▸ **WHAT YOU WILL DO**
Gather all lines containing the string "frame" and copy them out.

▸ **DATA SEGMENT**

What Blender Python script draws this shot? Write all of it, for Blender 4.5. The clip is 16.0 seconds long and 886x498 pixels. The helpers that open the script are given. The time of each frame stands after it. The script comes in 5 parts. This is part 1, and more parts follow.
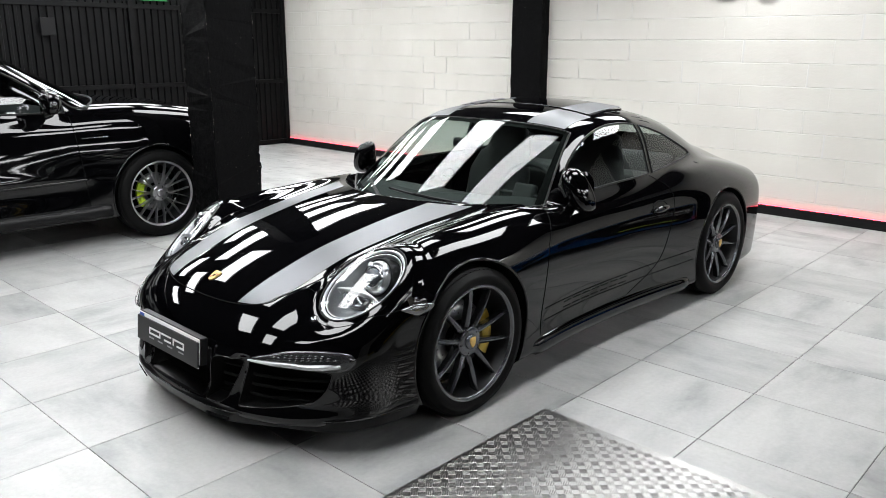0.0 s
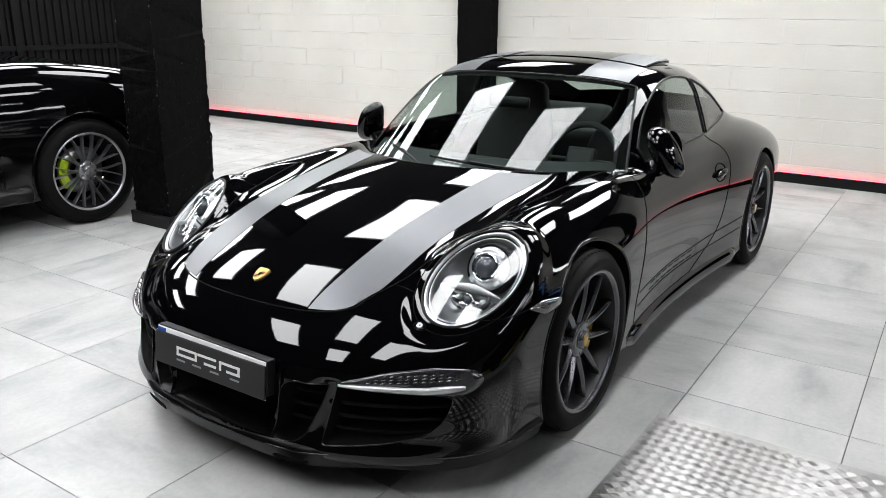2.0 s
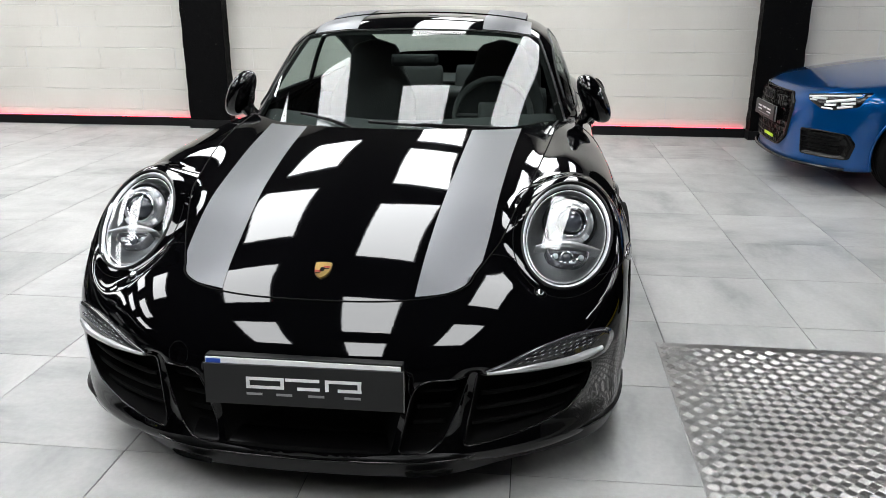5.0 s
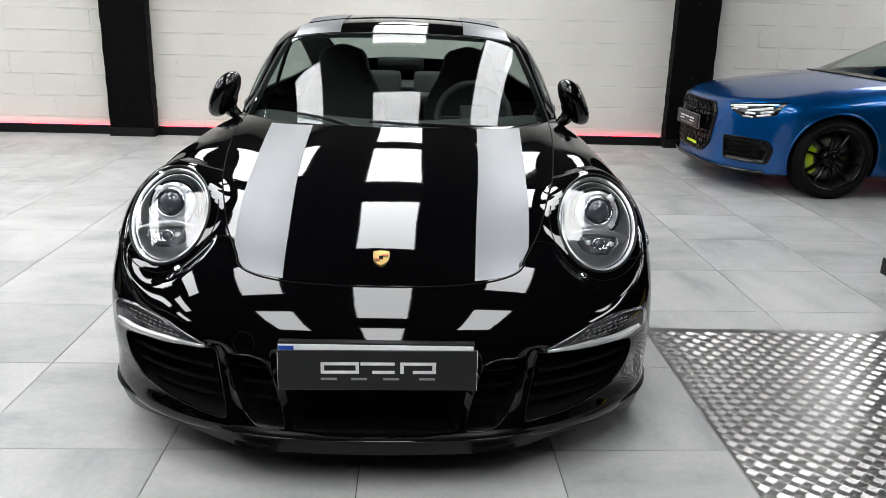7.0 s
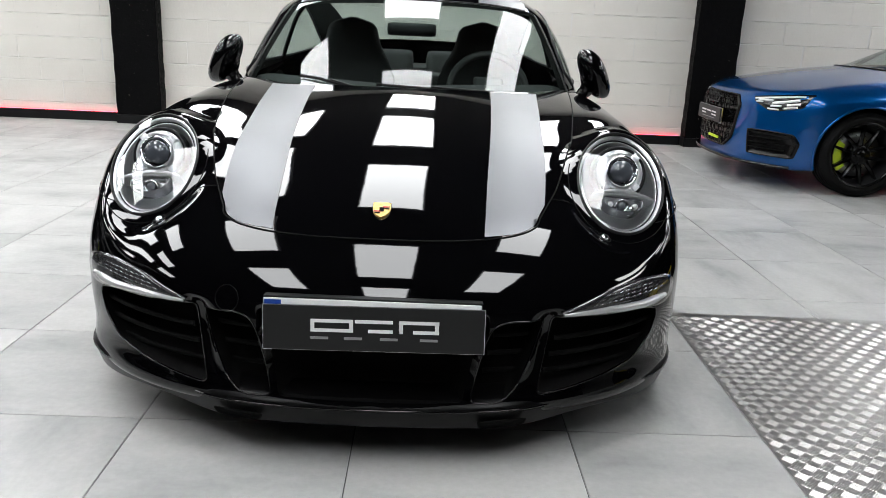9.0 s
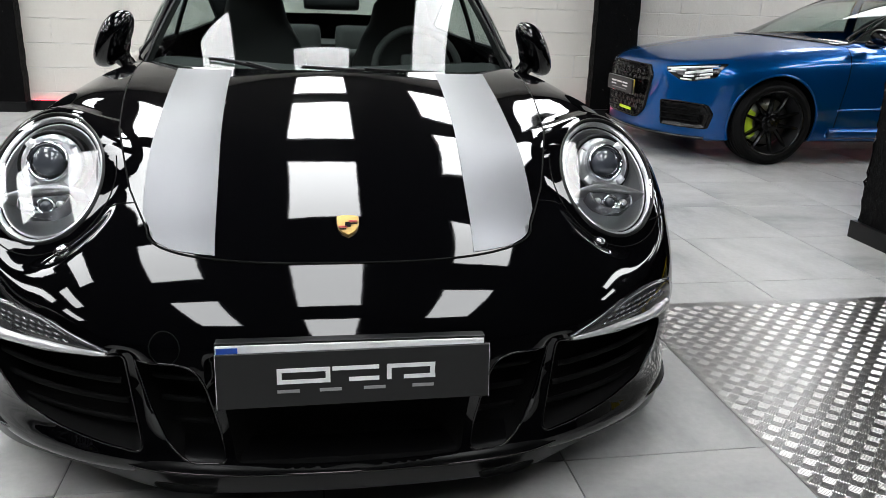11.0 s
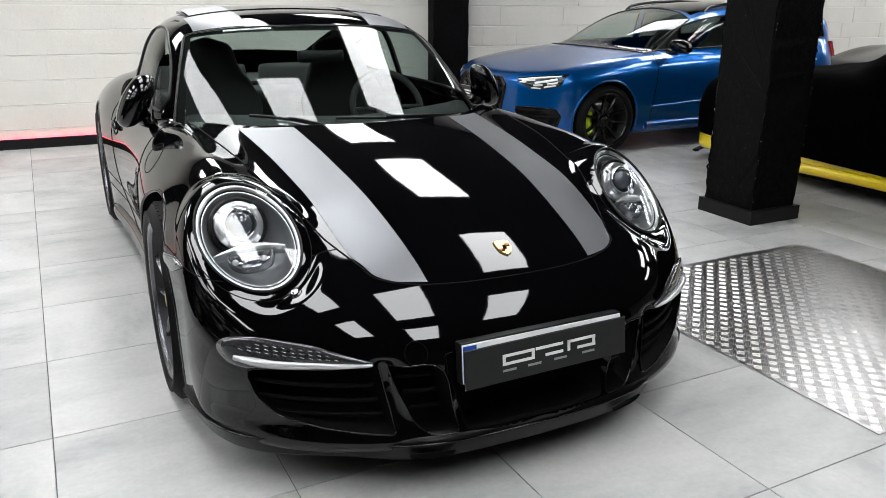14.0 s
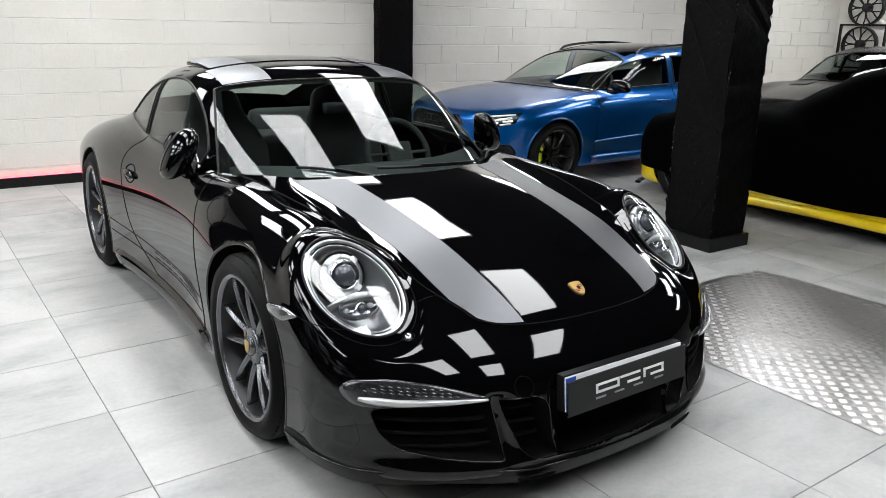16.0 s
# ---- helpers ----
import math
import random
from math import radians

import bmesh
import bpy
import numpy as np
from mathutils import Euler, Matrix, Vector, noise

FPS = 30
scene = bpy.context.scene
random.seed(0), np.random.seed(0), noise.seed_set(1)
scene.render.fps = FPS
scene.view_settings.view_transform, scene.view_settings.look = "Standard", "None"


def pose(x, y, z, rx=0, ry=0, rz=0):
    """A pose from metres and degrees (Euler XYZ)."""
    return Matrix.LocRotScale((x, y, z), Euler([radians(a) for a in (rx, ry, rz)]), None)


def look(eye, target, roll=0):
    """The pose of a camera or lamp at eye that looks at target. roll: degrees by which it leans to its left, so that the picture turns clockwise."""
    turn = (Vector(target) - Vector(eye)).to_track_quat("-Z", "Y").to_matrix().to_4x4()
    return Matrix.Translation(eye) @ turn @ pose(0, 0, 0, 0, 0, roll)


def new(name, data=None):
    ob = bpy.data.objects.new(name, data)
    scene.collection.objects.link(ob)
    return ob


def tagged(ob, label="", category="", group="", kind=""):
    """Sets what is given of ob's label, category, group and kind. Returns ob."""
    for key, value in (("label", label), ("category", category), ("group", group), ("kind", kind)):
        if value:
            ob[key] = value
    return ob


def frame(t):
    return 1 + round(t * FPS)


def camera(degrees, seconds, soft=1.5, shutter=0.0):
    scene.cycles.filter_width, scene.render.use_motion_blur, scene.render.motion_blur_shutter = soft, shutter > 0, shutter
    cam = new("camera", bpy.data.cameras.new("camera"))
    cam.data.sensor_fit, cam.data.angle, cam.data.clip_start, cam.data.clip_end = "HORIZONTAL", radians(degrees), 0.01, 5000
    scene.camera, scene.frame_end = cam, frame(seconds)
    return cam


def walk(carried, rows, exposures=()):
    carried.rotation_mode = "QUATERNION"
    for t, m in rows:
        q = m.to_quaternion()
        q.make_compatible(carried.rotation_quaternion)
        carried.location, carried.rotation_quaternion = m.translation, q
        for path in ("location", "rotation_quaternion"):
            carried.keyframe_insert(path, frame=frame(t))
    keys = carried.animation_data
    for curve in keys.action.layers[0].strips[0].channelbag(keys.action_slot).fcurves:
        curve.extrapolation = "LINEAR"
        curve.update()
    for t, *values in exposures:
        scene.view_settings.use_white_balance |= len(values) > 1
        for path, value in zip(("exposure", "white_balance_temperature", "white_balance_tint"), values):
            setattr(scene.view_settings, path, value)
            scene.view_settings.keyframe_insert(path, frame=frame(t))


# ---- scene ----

▸ **RESULT**
What Blender Python script draws this shot? Write all of it, for Blender 4.5. The clip is 16.0 seconds long and 886x498 pixels. The helpers that open the script are given. The time of each frame stands after it. The script comes in 5 parts. This is part 1, and more parts follow.
def frame(t):
    scene.camera, scene.frame_end = cam, frame(seconds)
            carried.keyframe_insert(path, frame=frame(t))
            scene.view_settings.keyframe_insert(path, frame=frame(t))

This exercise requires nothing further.